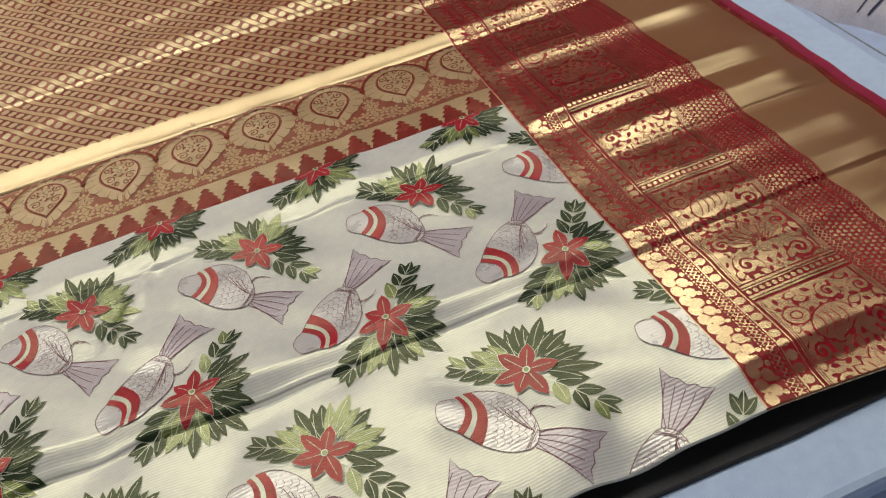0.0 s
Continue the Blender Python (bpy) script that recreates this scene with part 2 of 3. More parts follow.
# ---------------------------------------------------------------- laying flat shapes on the cloth
CELL_X, CELL_Y = 0.008, 0.0025


def cut(poly, axis, v, keep_low):
    out = []
    for i in range(len(poly)):
        a, b = poly[i - 1], poly[i]
        ina, inb = (a[axis] <= v, b[axis] <= v) if keep_low else (a[axis] >= v, b[axis] >= v)
        if ina != inb:
            f = (v - a[axis]) / (b[axis] - a[axis])
            out.append((a[0] + f * (b[0] - a[0]), a[1] + f * (b[1] - a[1])))
        if inb:
            out.append(b)
    return out


def bands(poly, axis, size):
    lo, hi = min(p[axis] for p in poly), max(p[axis] for p in poly)
    k0, k1 = math.floor(lo / size + 1e-6), math.ceil(hi / size - 1e-6)
    if k1 - k0 <= 1:
        yield poly
        return
    rest = poly
    for k in range(k0 + 1, k1):
        piece = cut(rest, axis, k * size, True)
        if len(piece) >= 3:
            yield piece
        rest = cut(rest, axis, k * size, False)
        if len(rest) < 3:
            return
    yield rest


def clip_box(poly, box):
    for axis, v, low in ((0, box[0], False), (1, box[1], False), (0, box[2], True), (1, box[3], True)):
        if len(poly) < 3:
            return []
        poly = cut(poly, axis, v, low)
    return poly if len(poly) >= 3 else []


def triangles(poly):
    if len(poly) <= 4:
        return [poly]
    return [[poly[i] for i in t] for t in tessellate_polygon([[Vector((p[0], p[1], 0)) for p in poly]])]


def lay(name, shapes, parent, label="", level=1, box=None):
    """One mesh object: shapes is a list of (material, polygons), each later one a little higher. The polygons follow the cloth."""
    index, places, lifts, faces, slots, mats = {}, [], [], [], [], []
    for depth, (mat, polys) in enumerate(shapes):
        if mat not in mats:
            mats.append(mat)
        slot = mats.index(mat)
        for poly in polys:
            for tri in triangles(poly):
                if box:
                    tri = clip_box(tri, box)
                    if not tri:
                        continue
                for strip in bands(tri, 1, CELL_Y):
                    for piece in bands(strip, 0, CELL_X):
                        face = []
                        for px, py in piece:
                            key = (round(px, 6), round(py, 6), depth)
                            if key not in index:
                                index[key] = len(places)
                                places.append((px, py))
                                lifts.append(0.00023 * (level + depth))
                            if index[key] not in face:
                                face.append(index[key])
                        if len(face) >= 3:
                            faces.append(face)
                            slots.append(slot)
    if not faces:
        return None
    xy = np.stack(drawn(*np.array(places).T), 1)
    nrm = slope_normals(xy[:, 0], xy[:, 1])
    co = np.column_stack([xy, height(xy[:, 0], xy[:, 1])]) + nrm * np.array(lifts)[:, None]
    # all faces look up
    good = []
    for f in faces:
        a = sum(places[f[i - 1]][0] * places[f[i]][1] - places[f[i]][0] * places[f[i - 1]][1] for i in range(len(f)))
        good.append(f if a > 0 else f[::-1])
    me = bpy.data.meshes.new(name)
    me.from_pydata([tuple(c) for c in co], [], good)
    for m in mats:
        me.materials.append(m)
    me.polygons.foreach_set("material_index", slots)
    me.polygons.foreach_set("use_smooth", [True] * len(me.polygons))
    me.update()
    me.normals_split_custom_set_from_vertices([tuple(v) for v in nrm])
    ob = new(name, me)
    ob.parent = parent
    return tagged(ob, label)


# flat shapes
def turn(p, a, at=(0, 0)):
    c, s = math.cos(a), math.sin(a)
    return (at[0] + p[0] * c - p[1] * s, at[1] + p[0] * s + p[1] * c)


def oval(cx, cy, a, b, rot=0.0, n=14):
    return [turn((a * math.cos(2 * math.pi * i / n), b * math.sin(2 * math.pi * i / n)), rot, (cx, cy)) for i in range(n)]


def blade(base, tip, width, n=5, belly=0.45, grow=0.0):
    """A pointed leaf or petal."""
    dx, dy = tip[0] - base[0], tip[1] - base[1]
    length = math.hypot(dx, dy)
    a = math.atan2(dy, dx)
    side = []
    for i in range(n + 1):
        f = i / n
        w = math.sin(math.pi * f ** (math.log(0.5) / math.log(belly))) ** 0.85 if 0 < f < 1 else 0.0
        side.append((-grow + f * (length + 2 * grow), w * (width / 2 + grow)))
    pts = side + [(u, -v) for u, v in side[-2:0:-1]]
    return [turn(p, a, base) for p in pts]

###

Repeat all the data as it stands, dropping any images it holds.

» **Task response**:
0.0 s
Continue the Blender Python (bpy) script that recreates this scene with part 2 of 3. More parts follow.
# ---------------------------------------------------------------- laying flat shapes on the cloth
CELL_X, CELL_Y = 0.008, 0.0025


def cut(poly, axis, v, keep_low):
    out = []
    for i in range(len(poly)):
        a, b = poly[i - 1], poly[i]
        ina, inb = (a[axis] <= v, b[axis] <= v) if keep_low else (a[axis] >= v, b[axis] >= v)
        if ina != inb:
            f = (v - a[axis]) / (b[axis] - a[axis])
            out.append((a[0] + f * (b[0] - a[0]), a[1] + f * (b[1] - a[1])))
        if inb:
            out.append(b)
    return out


def bands(poly, axis, size):
    lo, hi = min(p[axis] for p in poly), max(p[axis] for p in poly)
    k0, k1 = math.floor(lo / size + 1e-6), math.ceil(hi / size - 1e-6)
    if k1 - k0 <= 1:
        yield poly
        return
    rest = poly
    for k in range(k0 + 1, k1):
        piece = cut(rest, axis, k * size, True)
        if len(piece) >= 3:
            yield piece
        rest = cut(rest, axis, k * size, False)
        if len(rest) < 3:
            return
    yield rest


def clip_box(poly, box):
    for axis, v, low in ((0, box[0], False), (1, box[1], False), (0, box[2], True), (1, box[3], True)):
        if len(poly) < 3:
            return []
        poly = cut(poly, axis, v, low)
    return poly if len(poly) >= 3 else []


def triangles(poly):
    if len(poly) <= 4:
        return [poly]
    return [[poly[i] for i in t] for t in tessellate_polygon([[Vector((p[0], p[1], 0)) for p in poly]])]


def lay(name, shapes, parent, label="", level=1, box=None):
    """One mesh object: shapes is a list of (material, polygons), each later one a little higher. The polygons follow the cloth."""
    index, places, lifts, faces, slots, mats = {}, [], [], [], [], []
    for depth, (mat, polys) in enumerate(shapes):
        if mat not in mats:
            mats.append(mat)
        slot = mats.index(mat)
        for poly in polys:
            for tri in triangles(poly):
                if box:
                    tri = clip_box(tri, box)
                    if not tri:
                        continue
                for strip in bands(tri, 1, CELL_Y):
                    for piece in bands(strip, 0, CELL_X):
                        face = []
                        for px, py in piece:
                            key = (round(px, 6), round(py, 6), depth)
                            if key not in index:
                                index[key] = len(places)
                                places.append((px, py))
                                lifts.append(0.00023 * (level + depth))
                            if index[key] not in face:
                                face.append(index[key])
                        if len(face) >= 3:
                            faces.append(face)
                            slots.append(slot)
    if not faces:
        return None
    xy = np.stack(drawn(*np.array(places).T), 1)
    nrm = slope_normals(xy[:, 0], xy[:, 1])
    co = np.column_stack([xy, height(xy[:, 0], xy[:, 1])]) + nrm * np.array(lifts)[:, None]
    # all faces look up
    good = []
    for f in faces:
        a = sum(places[f[i - 1]][0] * places[f[i]][1] - places[f[i]][0] * places[f[i - 1]][1] for i in range(len(f)))
        good.append(f if a > 0 else f[::-1])
    me = bpy.data.meshes.new(name)
    me.from_pydata([tuple(c) for c in co], [], good)
    for m in mats:
        me.materials.append(m)
    me.polygons.foreach_set("material_index", slots)
    me.polygons.foreach_set("use_smooth", [True] * len(me.polygons))
    me.update()
    me.normals_split_custom_set_from_vertices([tuple(v) for v in nrm])
    ob = new(name, me)
    ob.parent = parent
    return tagged(ob, label)


# flat shapes
def turn(p, a, at=(0, 0)):
    c, s = math.cos(a), math.sin(a)
    return (at[0] + p[0] * c - p[1] * s, at[1] + p[0] * s + p[1] * c)


def oval(cx, cy, a, b, rot=0.0, n=14):
    return [turn((a * math.cos(2 * math.pi * i / n), b * math.sin(2 * math.pi * i / n)), rot, (cx, cy)) for i in range(n)]


def blade(base, tip, width, n=5, belly=0.45, grow=0.0):
    """A pointed leaf or petal."""
    dx, dy = tip[0] - base[0], tip[1] - base[1]
    length = math.hypot(dx, dy)
    a = math.atan2(dy, dx)
    side = []
    for i in range(n + 1):
        f = i / n
        w = math.sin(math.pi * f ** (math.log(0.5) / math.log(belly))) ** 0.85 if 0 < f < 1 else 0.0
        side.append((-grow + f * (length + 2 * grow), w * (width / 2 + grow)))
    pts = side + [(u, -v) for u, v in side[-2:0:-1]]
    return [turn(p, a, base) for p in pts]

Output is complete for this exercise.